On reflection each decade has a defining look, how do you think people will describe the current style of interiors in years to come?

We’ve experienced every kind of style now from beige minimalism to high street flat-pack homes and I think now we have come full circle. Currently we are experiencing what the media is coining “maximalism”. I hate labels but I think maximalism is showing the way for everyone to discard named styles and simply embrace what they love and enjoy. For me, the look of today is embracing colour, pattern and objects that you have accumulated over the years. The look is homely and lived in and without a label.

Are there any trends or styles that you think are due to make a come back?

Anything goes now, I think we have finally gotten out of the cycle of labelling styles. We’re now free to design how we want. I always tell clients to be bold and brave in their colour choice. People are often scared of colour but they shouldn’t be. The results are always worthwhile.
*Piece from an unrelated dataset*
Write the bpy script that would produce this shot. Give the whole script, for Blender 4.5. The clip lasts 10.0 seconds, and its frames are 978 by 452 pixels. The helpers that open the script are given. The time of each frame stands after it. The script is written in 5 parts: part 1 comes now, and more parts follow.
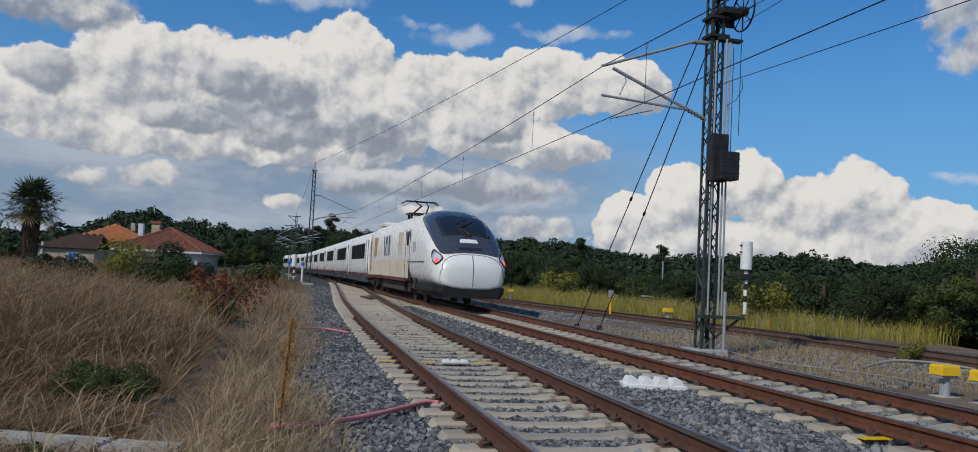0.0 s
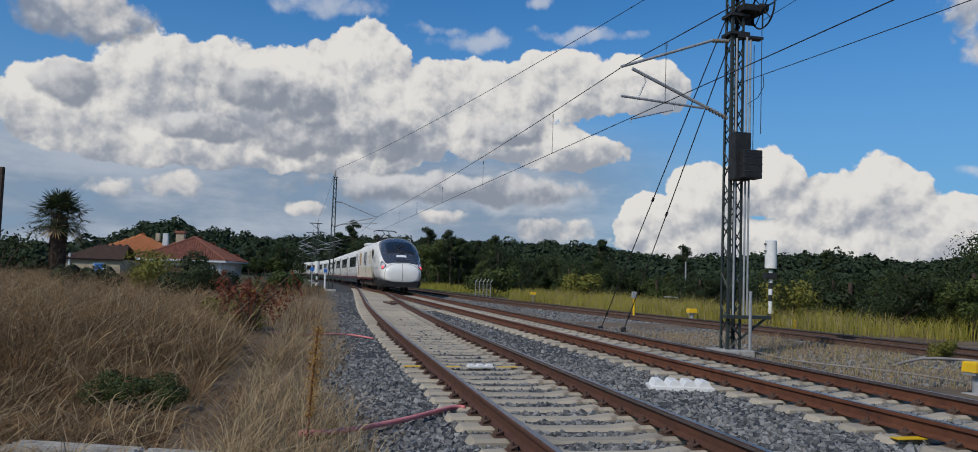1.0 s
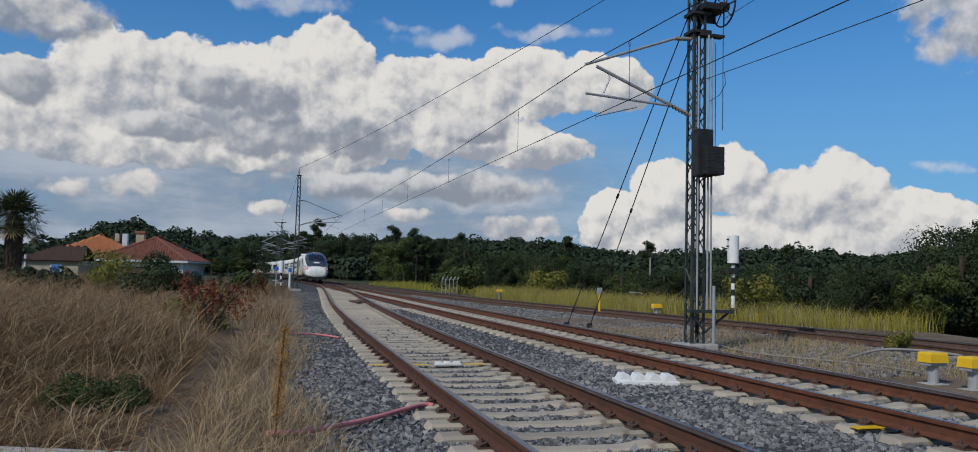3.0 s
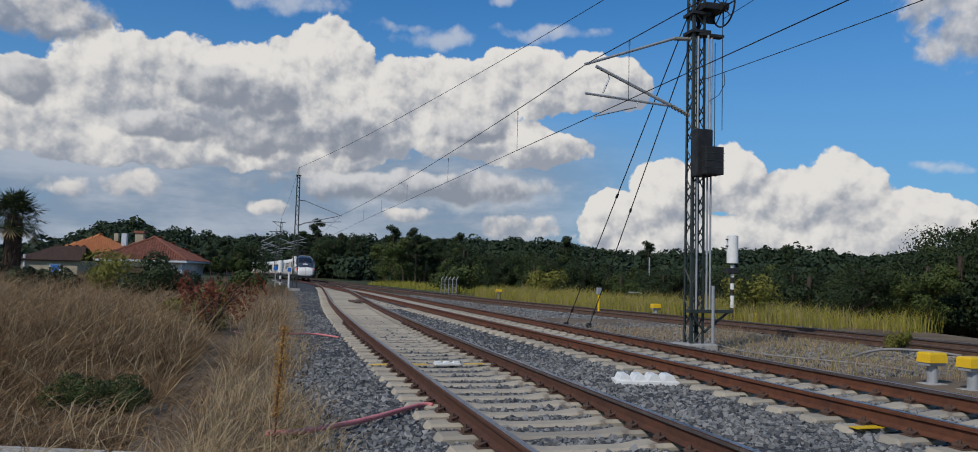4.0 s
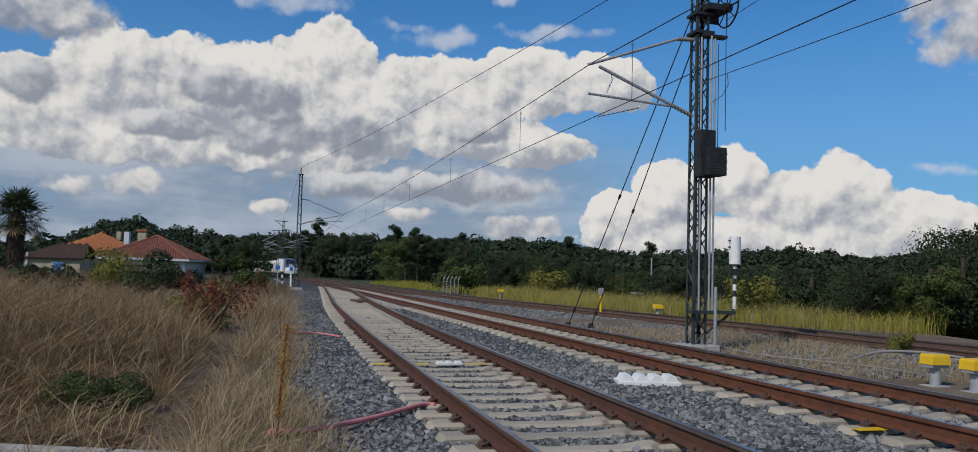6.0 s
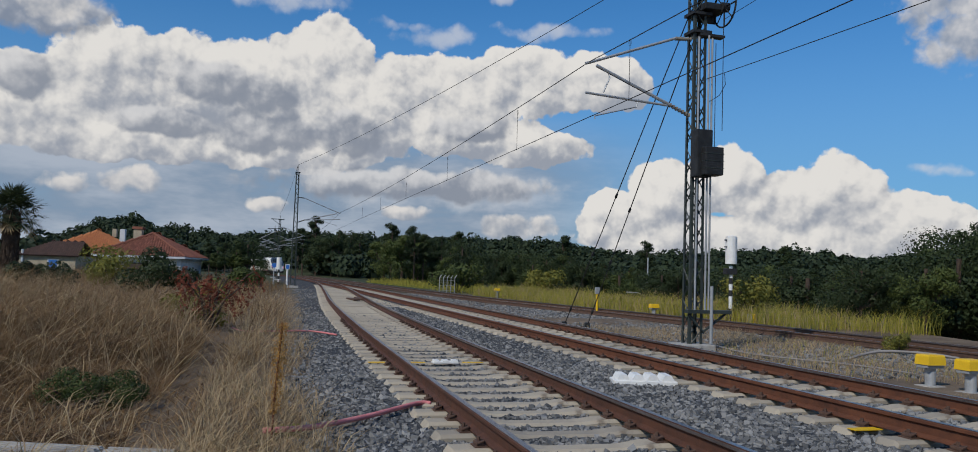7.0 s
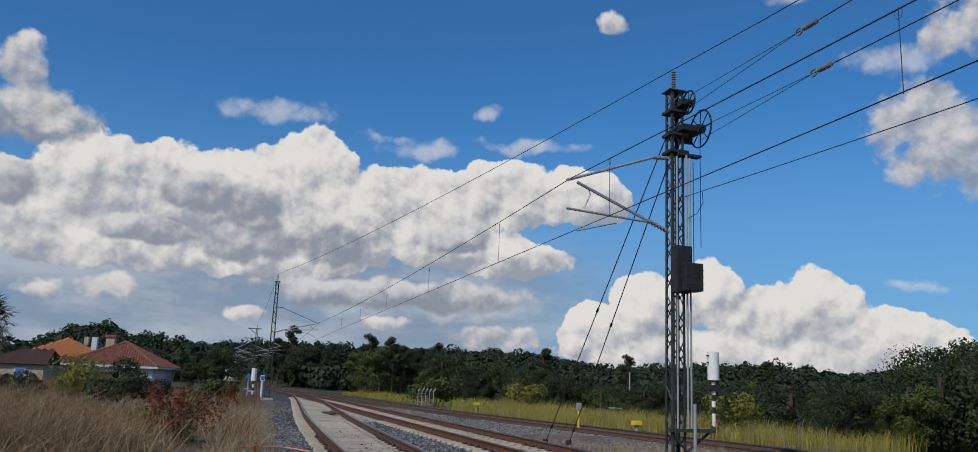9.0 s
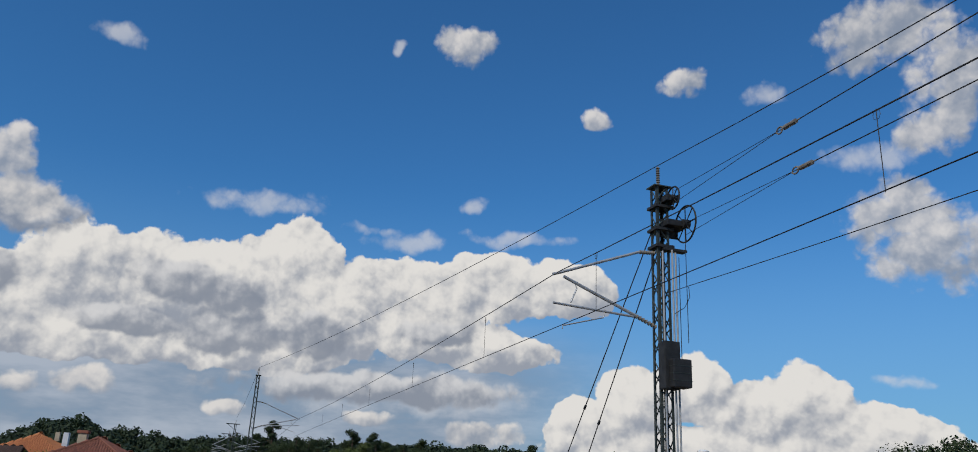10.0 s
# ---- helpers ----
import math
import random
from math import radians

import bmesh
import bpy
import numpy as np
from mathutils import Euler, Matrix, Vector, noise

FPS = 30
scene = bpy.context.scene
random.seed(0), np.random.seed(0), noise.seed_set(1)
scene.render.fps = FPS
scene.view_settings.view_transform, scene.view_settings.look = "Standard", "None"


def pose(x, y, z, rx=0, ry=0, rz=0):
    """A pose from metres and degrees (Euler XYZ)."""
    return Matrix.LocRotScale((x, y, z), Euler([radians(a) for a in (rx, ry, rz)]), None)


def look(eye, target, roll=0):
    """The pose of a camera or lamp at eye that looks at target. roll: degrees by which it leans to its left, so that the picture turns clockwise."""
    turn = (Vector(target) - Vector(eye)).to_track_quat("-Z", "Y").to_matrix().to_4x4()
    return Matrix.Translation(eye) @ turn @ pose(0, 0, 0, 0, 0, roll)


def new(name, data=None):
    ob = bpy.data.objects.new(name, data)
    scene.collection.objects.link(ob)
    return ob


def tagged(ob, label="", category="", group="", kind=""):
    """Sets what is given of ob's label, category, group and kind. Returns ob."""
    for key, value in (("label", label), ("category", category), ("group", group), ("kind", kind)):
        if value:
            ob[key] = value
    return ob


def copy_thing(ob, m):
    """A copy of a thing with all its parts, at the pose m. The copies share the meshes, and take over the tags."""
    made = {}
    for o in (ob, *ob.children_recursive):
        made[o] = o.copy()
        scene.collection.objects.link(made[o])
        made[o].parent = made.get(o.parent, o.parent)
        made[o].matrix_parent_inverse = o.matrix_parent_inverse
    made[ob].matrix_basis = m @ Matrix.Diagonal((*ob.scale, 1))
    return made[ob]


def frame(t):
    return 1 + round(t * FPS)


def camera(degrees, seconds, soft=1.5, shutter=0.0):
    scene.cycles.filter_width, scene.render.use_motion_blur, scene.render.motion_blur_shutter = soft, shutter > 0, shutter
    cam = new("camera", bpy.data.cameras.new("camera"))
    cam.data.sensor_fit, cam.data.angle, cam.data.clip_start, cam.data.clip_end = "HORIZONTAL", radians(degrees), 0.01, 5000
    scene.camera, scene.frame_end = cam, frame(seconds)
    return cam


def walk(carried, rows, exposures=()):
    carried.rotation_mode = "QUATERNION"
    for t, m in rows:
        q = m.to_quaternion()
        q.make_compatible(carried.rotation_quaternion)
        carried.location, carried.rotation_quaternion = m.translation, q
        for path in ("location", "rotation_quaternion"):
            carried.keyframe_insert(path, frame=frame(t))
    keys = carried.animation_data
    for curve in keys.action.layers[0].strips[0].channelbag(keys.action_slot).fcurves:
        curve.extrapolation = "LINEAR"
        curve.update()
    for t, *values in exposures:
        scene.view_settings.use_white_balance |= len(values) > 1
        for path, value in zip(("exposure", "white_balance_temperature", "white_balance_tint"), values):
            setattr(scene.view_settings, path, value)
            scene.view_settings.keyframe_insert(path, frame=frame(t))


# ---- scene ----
cam = camera(62.9, 10.0, soft=0.9)
PATH = [
    (0.0, pose(0.043, -0.002, 1.329, 93.43, -2.97, 0.94)),
    (0.5, pose(0.019, 0.012, 1.336, 93.49, -2.65, 2.84)),
    (1.0, pose(0.015, 0.010, 1.335, 93.61, -1.98, 2.48)),
    (1.5, pose(0.013, 0.001, 1.330, 93.62, -1.43, 1.25)),
    (2.0, pose(0.012, -0.002, 1.333, 93.56, -1.32, 0.70)),
    (2.5, pose(0.006, -0.006, 1.332, 93.52, -1.30, 0.18)),
    (4.0, pose(-0.001, -0.009, 1.330, 93.50, -1.41, 0.00)),
    (4.5, pose(0.000, 0.000, 1.330, 93.50, -1.40, 0.00)),
    (5.0, pose(-0.010, -0.013, 1.333, 93.49, -1.55, 0.05)),
    (5.5, pose(-0.014, -0.012, 1.332, 93.51, -1.61, 0.19)),
    (7.0, pose(-0.009, 0.012, 1.326, 93.42, -1.88, -0.12)),
    (7.5, pose(-0.009, 0.004, 1.335, 93.41, -1.97, -0.25)),
    (8.0, pose(-0.008, 0.016, 1.340, 93.73, -2.07, -0.60)),
    (8.5, pose(-0.004, 0.027, 1.357, 95.97, -2.22, -0.94)),
    (9.0, pose(-0.024, 0.003, 1.379, 101.42, -2.40, -1.56)),
    (9.5, pose(-0.016, 0.075, 1.440, 105.15, -2.40, -2.13)),
    (10.0, pose(-0.032, 0.075, 1.427, 108.08, -2.48, -2.63)),
]
walk(cam, PATH)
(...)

How did you choose your Top 5 Picks?

I have quite an eclectic taste however one common theme is that I like things that are made beautifully and are built to last. Each piece I have chosen are sure to stand the test of time. Some pieces are antique but still feel so relevant for today, others are contemporary but have a sense of longevity.

What does the rest of 2019 hold for MBDS? And for you personally?

2019 is a busy year for MBDS. We see the opening of a number of projects, including two restaurants at the new Four Seasons Astir Palace Hotel just outside of Athens, a lobster and steak restaurant in Miami and two restaurants in Azerbaijan, a completely new region for us. We’ll also welcome the reopening of Eden Rock St Barths, after a large portion of the Caribbean resort got destroyed in Hurricane Irma. In and amongst all this, we’re also working on projects on the west coast of America, the Middle East and even Asia. It’s a busy but exciting year for us. I’m hoping at some point I’ll be able to enjoy a holiday to Hydra in Greece and maybe Italy too.